Everybody loves quality, or so they say. People want to buy high-quality goods; they want their children to get a quality education; when they buy tickets they hope they will attend a quality event. But though the word is bandied about regularly–and let’s be honest, we all have some notion of what quality means–nailing down a firm definition is a little bit elusive. Is quality just in the eyes of the beholder? We know quality when we see it?
Defining data quality is just as tricky as defining quality in general, but the stakes are higher. While you and I can disagree if some piece of art is high quality or not – if companies work with low-quality data, there will be problems and more than likely, big problems.
According to an interesting report published by Capgemini, data quality has five dimensions. The first dimension is completeness. For data to be complete, that means no expected fields associated with the data are missing. For example, high quality address data will include everything associated with an address, including a correct ZIP code.
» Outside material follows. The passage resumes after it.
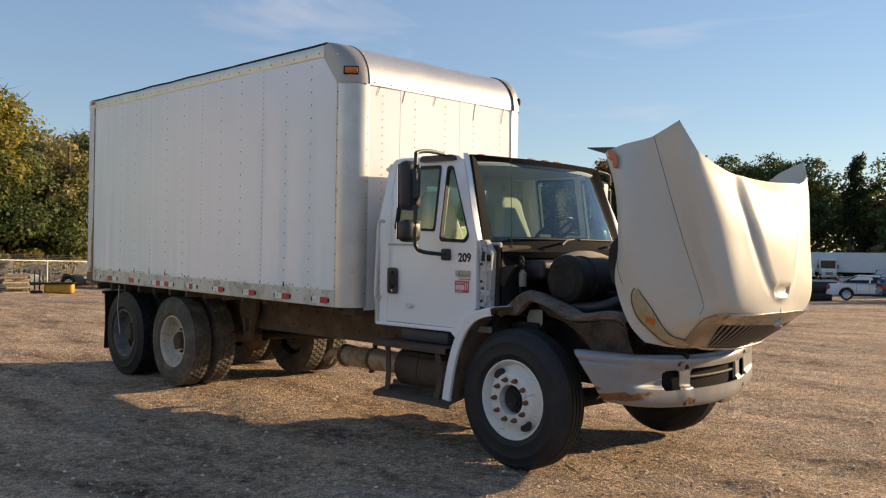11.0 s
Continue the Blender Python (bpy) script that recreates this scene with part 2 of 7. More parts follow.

The second dimension of data quality is that the data conforms to the appropriate standards. The reason this dimension is so important is that most data is shared among many users. If the data does not conform to standards, it cannot be easily used by all the parties who may need to use it.
Adhering to standards, in this definition, is followed by internal consistency, accuracy and a time-stamp that clearly defined the period within which the data is valid.
Those five dimensions are not the only way to define data quality. Some people suggest data quality is measured by how well it represents the real-world construct to which it refers. But those five dimensions suggest one useful way to thinking about and measuring data quality.